#### The request:
Report the count of lines containing the word "scene" in the entries below, and nothing more.

#### Extracted records:
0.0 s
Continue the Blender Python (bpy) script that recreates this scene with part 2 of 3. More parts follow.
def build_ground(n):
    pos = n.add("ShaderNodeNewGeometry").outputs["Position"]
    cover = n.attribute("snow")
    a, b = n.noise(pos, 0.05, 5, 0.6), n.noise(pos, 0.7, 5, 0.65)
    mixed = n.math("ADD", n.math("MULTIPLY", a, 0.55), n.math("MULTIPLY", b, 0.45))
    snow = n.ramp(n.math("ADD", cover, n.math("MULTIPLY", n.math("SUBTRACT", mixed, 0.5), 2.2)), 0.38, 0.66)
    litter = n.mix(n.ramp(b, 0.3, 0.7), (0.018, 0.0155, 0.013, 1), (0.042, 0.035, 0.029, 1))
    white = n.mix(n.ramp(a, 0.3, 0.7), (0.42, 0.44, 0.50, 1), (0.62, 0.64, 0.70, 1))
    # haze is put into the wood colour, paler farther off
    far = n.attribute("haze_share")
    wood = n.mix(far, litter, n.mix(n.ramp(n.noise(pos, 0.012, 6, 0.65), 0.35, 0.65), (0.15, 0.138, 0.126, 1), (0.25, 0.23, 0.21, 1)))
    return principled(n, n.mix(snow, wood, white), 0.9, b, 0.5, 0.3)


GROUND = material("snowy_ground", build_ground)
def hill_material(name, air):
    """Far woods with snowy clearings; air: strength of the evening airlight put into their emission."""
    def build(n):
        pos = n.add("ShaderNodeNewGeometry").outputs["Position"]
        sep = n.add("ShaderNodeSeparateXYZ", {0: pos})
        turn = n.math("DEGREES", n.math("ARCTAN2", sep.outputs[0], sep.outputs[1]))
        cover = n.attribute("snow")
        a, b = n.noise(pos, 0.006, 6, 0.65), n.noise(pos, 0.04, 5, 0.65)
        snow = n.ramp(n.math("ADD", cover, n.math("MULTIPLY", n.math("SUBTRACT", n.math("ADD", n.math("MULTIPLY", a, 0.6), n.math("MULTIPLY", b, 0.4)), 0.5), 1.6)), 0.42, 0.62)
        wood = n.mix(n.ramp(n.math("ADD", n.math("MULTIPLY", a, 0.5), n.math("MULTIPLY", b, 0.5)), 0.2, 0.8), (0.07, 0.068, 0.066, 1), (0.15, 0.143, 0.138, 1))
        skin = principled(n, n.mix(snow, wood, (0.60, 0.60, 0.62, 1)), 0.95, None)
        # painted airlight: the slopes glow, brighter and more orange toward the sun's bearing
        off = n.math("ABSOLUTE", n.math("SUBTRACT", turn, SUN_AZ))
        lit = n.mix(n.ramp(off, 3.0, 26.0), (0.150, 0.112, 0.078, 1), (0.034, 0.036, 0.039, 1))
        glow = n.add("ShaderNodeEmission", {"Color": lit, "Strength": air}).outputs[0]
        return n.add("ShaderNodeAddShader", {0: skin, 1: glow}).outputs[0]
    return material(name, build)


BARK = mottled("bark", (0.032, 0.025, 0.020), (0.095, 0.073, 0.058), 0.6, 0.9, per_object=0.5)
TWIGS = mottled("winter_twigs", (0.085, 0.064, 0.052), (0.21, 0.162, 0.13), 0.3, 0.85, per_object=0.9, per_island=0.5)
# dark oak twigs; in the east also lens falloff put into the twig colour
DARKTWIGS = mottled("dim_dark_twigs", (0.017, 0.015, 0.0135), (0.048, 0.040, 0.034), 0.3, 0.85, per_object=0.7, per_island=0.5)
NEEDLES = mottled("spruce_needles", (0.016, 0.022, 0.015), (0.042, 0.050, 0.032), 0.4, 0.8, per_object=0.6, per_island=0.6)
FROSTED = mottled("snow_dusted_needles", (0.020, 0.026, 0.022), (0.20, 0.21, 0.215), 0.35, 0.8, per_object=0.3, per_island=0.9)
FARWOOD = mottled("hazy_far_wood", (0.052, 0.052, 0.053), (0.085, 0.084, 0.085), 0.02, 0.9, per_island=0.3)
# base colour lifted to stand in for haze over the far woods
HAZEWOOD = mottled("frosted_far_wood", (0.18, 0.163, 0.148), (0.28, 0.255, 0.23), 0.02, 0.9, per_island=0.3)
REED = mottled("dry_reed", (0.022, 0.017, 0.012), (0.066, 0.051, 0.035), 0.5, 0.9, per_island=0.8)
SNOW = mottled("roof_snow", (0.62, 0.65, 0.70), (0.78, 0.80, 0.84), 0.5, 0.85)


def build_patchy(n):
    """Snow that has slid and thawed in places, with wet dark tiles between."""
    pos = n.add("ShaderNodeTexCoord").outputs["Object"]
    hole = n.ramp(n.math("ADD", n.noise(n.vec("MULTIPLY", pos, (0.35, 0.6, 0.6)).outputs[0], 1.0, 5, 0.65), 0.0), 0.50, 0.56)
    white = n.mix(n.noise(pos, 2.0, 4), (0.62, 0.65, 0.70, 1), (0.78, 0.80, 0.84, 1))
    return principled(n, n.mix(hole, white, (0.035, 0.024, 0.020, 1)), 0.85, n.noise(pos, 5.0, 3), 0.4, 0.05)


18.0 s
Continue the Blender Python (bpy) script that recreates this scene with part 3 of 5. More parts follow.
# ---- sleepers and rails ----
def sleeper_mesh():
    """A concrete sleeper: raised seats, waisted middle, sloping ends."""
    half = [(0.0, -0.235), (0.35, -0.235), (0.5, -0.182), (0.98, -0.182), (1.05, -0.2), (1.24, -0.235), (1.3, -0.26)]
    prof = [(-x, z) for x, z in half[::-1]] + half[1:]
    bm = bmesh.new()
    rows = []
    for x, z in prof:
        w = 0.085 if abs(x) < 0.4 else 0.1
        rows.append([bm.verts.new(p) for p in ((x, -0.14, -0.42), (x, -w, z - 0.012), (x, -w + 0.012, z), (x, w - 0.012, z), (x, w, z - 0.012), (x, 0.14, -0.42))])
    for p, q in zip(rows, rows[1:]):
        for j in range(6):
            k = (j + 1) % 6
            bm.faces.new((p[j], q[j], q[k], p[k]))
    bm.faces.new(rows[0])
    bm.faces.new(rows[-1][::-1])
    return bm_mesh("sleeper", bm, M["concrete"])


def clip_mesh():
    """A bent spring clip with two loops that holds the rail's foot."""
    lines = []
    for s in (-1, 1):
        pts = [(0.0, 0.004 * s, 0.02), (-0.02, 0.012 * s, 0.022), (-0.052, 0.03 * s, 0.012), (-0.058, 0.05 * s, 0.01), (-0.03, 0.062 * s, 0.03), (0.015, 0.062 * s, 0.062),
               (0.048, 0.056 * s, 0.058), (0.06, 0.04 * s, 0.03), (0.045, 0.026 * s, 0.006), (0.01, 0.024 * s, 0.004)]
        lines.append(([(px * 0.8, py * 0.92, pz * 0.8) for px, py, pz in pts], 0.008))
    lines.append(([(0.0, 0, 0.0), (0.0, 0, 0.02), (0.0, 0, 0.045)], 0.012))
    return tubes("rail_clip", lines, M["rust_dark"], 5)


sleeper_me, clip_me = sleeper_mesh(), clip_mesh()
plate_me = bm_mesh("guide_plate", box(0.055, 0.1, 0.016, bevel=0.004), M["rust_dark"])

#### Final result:
2